-- start --
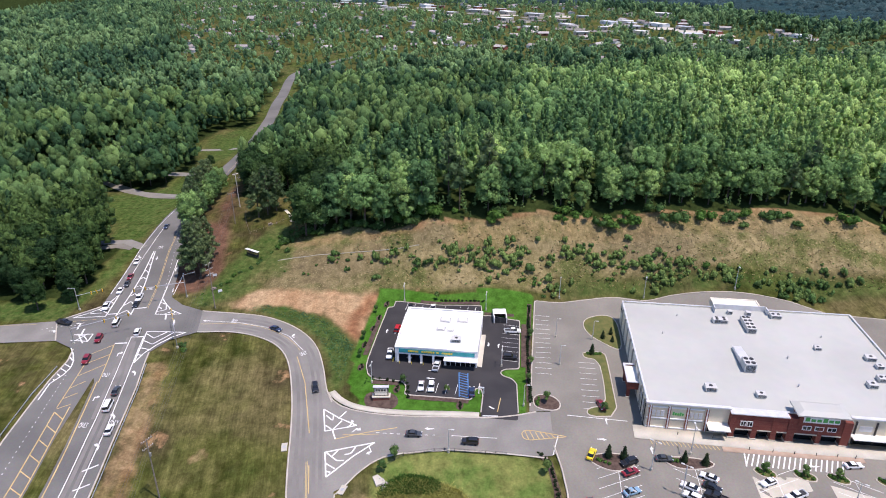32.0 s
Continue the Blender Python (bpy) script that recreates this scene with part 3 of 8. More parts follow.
def build_ground():
    gx, gy = axis(-132, 130, 2.0, -4700, 4700, 420), axis(96, 560, 2.0, -4300, 4800, 1700)
    X, Y = np.meshgrid(gx, gy)
    Z = h(X, Y)
    pave = np.zeros(X.shape, bool)
    for o in PAVED:
        pave |= inside(o, X, Y)
    for line, w in ((HIGHWAY, 7.5), (HIGHWAY_FAR, 7.5), (RAMP, 5), (FRONTAGE, 5), (WEST_ROAD, 5.5), (RIDGE_ROAD, 5)):
        pave |= near_line(line, X, Y) < w
    Xw, Yw = X + 1.3 * np.sin(Y * 0.9 + 1.1 * np.sin(X * 0.5)) + 0.9 * np.sin(Y * 0.37), Y + 1.3 * np.sin(X * 0.8 + 1.2 * np.sin(Y * 0.6)) + 0.9 * np.sin(X * 0.33 + 1)
    lump = np.sin(X * 0.31 + 2 * np.sin(Y * 0.11)) * np.sin(Y * 0.27 + 1.5 * np.sin(X * 0.09))
    Z = Z + np.where(pave, -0.35, 0.08 * lump)
    crest = near_line([(-97, 206), (-96, 222), (-100, 240), (-106, 270), (-112, 320), (-120, 360), (-121, 400), (-119, 434)], X, Y)
    bank = inside([(-70, 206), (-104, 185), (-99, 240), (-120, 360), (-121, 434), (-100, 450), (-88, 400), (-82, 320), (-75, 270), (-73, 232)], X, Y)
    lowbank = inside([(-62, 163), (-100, 166), (-104, 190), (-70, 207), (-60, 200)], X, Y)
    wood = wooded(X, Y)
    dry = np.where(bank, 0.95, 0.0) + np.where(lowbank, 0.7, 0.0)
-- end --
Exercise:
Omit every picture, then reproduce the rest of the listing exactly.

Written reply:
32.0 s
Continue the Blender Python (bpy) script that recreates this scene with part 3 of 8. More parts follow.
def build_ground():
    gx, gy = axis(-132, 130, 2.0, -4700, 4700, 420), axis(96, 560, 2.0, -4300, 4800, 1700)
    X, Y = np.meshgrid(gx, gy)
    Z = h(X, Y)
    pave = np.zeros(X.shape, bool)
    for o in PAVED:
        pave |= inside(o, X, Y)
    for line, w in ((HIGHWAY, 7.5), (HIGHWAY_FAR, 7.5), (RAMP, 5), (FRONTAGE, 5), (WEST_ROAD, 5.5), (RIDGE_ROAD, 5)):
        pave |= near_line(line, X, Y) < w
    Xw, Yw = X + 1.3 * np.sin(Y * 0.9 + 1.1 * np.sin(X * 0.5)) + 0.9 * np.sin(Y * 0.37), Y + 1.3 * np.sin(X * 0.8 + 1.2 * np.sin(Y * 0.6)) + 0.9 * np.sin(X * 0.33 + 1)
    lump = np.sin(X * 0.31 + 2 * np.sin(Y * 0.11)) * np.sin(Y * 0.27 + 1.5 * np.sin(X * 0.09))
    Z = Z + np.where(pave, -0.35, 0.08 * lump)
    crest = near_line([(-97, 206), (-96, 222), (-100, 240), (-106, 270), (-112, 320), (-120, 360), (-121, 400), (-119, 434)], X, Y)
    bank = inside([(-70, 206), (-104, 185), (-99, 240), (-120, 360), (-121, 434), (-100, 450), (-88, 400), (-82, 320), (-75, 270), (-73, 232)], X, Y)
    lowbank = inside([(-62, 163), (-100, 166), (-104, 190), (-70, 207), (-60, 200)], X, Y)
    wood = wooded(X, Y)
    dry = np.where(bank, 0.95, 0.0) + np.where(lowbank, 0.7, 0.0)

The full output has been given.